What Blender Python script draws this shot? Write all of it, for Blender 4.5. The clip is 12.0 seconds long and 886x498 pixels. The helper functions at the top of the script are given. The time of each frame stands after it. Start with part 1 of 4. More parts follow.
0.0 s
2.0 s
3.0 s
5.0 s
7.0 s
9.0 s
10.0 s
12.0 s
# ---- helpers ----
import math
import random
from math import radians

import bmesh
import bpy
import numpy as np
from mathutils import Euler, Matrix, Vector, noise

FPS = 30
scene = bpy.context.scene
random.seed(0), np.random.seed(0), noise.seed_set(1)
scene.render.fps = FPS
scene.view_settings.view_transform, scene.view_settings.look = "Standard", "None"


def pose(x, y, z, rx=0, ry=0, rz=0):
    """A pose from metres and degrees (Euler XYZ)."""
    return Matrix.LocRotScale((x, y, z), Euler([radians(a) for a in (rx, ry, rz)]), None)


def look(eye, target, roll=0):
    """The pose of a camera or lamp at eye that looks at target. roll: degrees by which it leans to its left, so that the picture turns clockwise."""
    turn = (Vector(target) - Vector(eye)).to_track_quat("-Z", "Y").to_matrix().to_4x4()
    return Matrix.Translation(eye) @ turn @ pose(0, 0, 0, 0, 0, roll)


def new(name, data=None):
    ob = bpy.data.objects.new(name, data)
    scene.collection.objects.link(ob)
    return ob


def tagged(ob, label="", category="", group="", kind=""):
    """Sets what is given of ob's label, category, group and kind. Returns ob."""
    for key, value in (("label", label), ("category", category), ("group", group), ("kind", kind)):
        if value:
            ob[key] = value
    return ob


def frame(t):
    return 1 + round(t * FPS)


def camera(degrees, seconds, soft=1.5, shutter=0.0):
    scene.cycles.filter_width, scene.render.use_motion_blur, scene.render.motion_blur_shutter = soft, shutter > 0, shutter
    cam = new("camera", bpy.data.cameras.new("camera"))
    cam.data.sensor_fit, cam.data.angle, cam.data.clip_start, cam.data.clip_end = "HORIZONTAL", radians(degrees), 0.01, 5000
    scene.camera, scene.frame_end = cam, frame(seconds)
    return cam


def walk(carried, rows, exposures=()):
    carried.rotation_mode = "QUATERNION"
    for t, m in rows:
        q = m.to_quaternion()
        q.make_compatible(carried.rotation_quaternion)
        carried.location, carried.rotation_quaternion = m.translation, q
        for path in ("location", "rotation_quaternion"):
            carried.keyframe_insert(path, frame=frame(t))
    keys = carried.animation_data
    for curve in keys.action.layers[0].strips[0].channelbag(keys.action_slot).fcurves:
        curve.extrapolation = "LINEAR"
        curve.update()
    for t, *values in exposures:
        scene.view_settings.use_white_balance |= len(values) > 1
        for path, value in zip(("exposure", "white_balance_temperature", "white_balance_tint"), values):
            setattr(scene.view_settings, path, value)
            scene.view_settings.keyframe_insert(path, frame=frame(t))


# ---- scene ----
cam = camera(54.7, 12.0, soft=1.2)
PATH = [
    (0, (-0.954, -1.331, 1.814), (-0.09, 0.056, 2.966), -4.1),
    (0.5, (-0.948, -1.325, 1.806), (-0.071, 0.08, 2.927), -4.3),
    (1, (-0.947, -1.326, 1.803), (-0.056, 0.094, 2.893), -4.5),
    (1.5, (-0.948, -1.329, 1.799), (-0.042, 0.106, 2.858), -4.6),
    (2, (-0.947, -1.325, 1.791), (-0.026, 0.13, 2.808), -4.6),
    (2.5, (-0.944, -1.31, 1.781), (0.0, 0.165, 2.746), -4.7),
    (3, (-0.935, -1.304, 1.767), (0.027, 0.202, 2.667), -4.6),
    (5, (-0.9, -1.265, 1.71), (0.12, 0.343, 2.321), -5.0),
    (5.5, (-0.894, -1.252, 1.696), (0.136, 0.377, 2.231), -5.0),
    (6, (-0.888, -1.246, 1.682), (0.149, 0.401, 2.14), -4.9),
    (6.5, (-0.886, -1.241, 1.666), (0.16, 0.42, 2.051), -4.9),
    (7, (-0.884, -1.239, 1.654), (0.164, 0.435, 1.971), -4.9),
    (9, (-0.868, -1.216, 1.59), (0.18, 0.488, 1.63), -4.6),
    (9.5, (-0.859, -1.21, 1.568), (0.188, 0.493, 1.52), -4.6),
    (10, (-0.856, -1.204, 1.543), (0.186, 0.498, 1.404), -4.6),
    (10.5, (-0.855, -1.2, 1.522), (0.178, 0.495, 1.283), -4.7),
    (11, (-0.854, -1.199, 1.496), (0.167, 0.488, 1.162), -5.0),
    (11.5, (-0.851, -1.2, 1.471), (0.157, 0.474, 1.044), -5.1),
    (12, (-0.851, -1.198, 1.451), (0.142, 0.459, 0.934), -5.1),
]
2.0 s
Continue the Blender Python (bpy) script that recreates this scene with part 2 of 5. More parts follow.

==========

> Requirement:
Can you restate every record above word for word?

> Answer to this task:
What Blender Python script draws this shot? Write all of it, for Blender 4.5. The clip is 12.0 seconds long and 886x498 pixels. The helper functions at the top of the script are given. The time of each frame stands after it. Start with part 1 of 4. More parts follow.
0.0 s
2.0 s
3.0 s
5.0 s
7.0 s
9.0 s
10.0 s
12.0 s
# ---- helpers ----
import math
import random
from math import radians

import bmesh
import bpy
import numpy as np
from mathutils import Euler, Matrix, Vector, noise

FPS = 30
scene = bpy.context.scene
random.seed(0), np.random.seed(0), noise.seed_set(1)
scene.render.fps = FPS
scene.view_settings.view_transform, scene.view_settings.look = "Standard", "None"


def pose(x, y, z, rx=0, ry=0, rz=0):
    """A pose from metres and degrees (Euler XYZ)."""
    return Matrix.LocRotScale((x, y, z), Euler([radians(a) for a in (rx, ry, rz)]), None)


def look(eye, target, roll=0):
    """The pose of a camera or lamp at eye that looks at target. roll: degrees by which it leans to its left, so that the picture turns clockwise."""
    turn = (Vector(target) - Vector(eye)).to_track_quat("-Z", "Y").to_matrix().to_4x4()
    return Matrix.Translation(eye) @ turn @ pose(0, 0, 0, 0, 0, roll)


def new(name, data=None):
    ob = bpy.data.objects.new(name, data)
    scene.collection.objects.link(ob)
    return ob


def tagged(ob, label="", category="", group="", kind=""):
    """Sets what is given of ob's label, category, group and kind. Returns ob."""
    for key, value in (("label", label), ("category", category), ("group", group), ("kind", kind)):
        if value:
            ob[key] = value
    return ob


def frame(t):
    return 1 + round(t * FPS)


def camera(degrees, seconds, soft=1.5, shutter=0.0):
    scene.cycles.filter_width, scene.render.use_motion_blur, scene.render.motion_blur_shutter = soft, shutter > 0, shutter
    cam = new("camera", bpy.data.cameras.new("camera"))
    cam.data.sensor_fit, cam.data.angle, cam.data.clip_start, cam.data.clip_end = "HORIZONTAL", radians(degrees), 0.01, 5000
    scene.camera, scene.frame_end = cam, frame(seconds)
    return cam


def walk(carried, rows, exposures=()):
    carried.rotation_mode = "QUATERNION"
    for t, m in rows:
        q = m.to_quaternion()
        q.make_compatible(carried.rotation_quaternion)
        carried.location, carried.rotation_quaternion = m.translation, q
        for path in ("location", "rotation_quaternion"):
            carried.keyframe_insert(path, frame=frame(t))
    keys = carried.animation_data
    for curve in keys.action.layers[0].strips[0].channelbag(keys.action_slot).fcurves:
        curve.extrapolation = "LINEAR"
        curve.update()
    for t, *values in exposures:
        scene.view_settings.use_white_balance |= len(values) > 1
        for path, value in zip(("exposure", "white_balance_temperature", "white_balance_tint"), values):
            setattr(scene.view_settings, path, value)
            scene.view_settings.keyframe_insert(path, frame=frame(t))


# ---- scene ----
cam = camera(54.7, 12.0, soft=1.2)
PATH = [
    (0, (-0.954, -1.331, 1.814), (-0.09, 0.056, 2.966), -4.1),
    (0.5, (-0.948, -1.325, 1.806), (-0.071, 0.08, 2.927), -4.3),
    (1, (-0.947, -1.326, 1.803), (-0.056, 0.094, 2.893), -4.5),
    (1.5, (-0.948, -1.329, 1.799), (-0.042, 0.106, 2.858), -4.6),
    (2, (-0.947, -1.325, 1.791), (-0.026, 0.13, 2.808), -4.6),
    (2.5, (-0.944, -1.31, 1.781), (0.0, 0.165, 2.746), -4.7),
    (3, (-0.935, -1.304, 1.767), (0.027, 0.202, 2.667), -4.6),
    (5, (-0.9, -1.265, 1.71), (0.12, 0.343, 2.321), -5.0),
    (5.5, (-0.894, -1.252, 1.696), (0.136, 0.377, 2.231), -5.0),
    (6, (-0.888, -1.246, 1.682), (0.149, 0.401, 2.14), -4.9),
    (6.5, (-0.886, -1.241, 1.666), (0.16, 0.42, 2.051), -4.9),
    (7, (-0.884, -1.239, 1.654), (0.164, 0.435, 1.971), -4.9),
    (9, (-0.868, -1.216, 1.59), (0.18, 0.488, 1.63), -4.6),
    (9.5, (-0.859, -1.21, 1.568), (0.188, 0.493, 1.52), -4.6),
    (10, (-0.856, -1.204, 1.543), (0.186, 0.498, 1.404), -4.6),
    (10.5, (-0.855, -1.2, 1.522), (0.178, 0.495, 1.283), -4.7),
    (11, (-0.854, -1.199, 1.496), (0.167, 0.488, 1.162), -5.0),
    (11.5, (-0.851, -1.2, 1.471), (0.157, 0.474, 1.044), -5.1),
    (12, (-0.851, -1.198, 1.451), (0.142, 0.459, 0.934), -5.1),
]
2.0 s
Continue the Blender Python (bpy) script that recreates this scene with part 2 of 5. More parts follow.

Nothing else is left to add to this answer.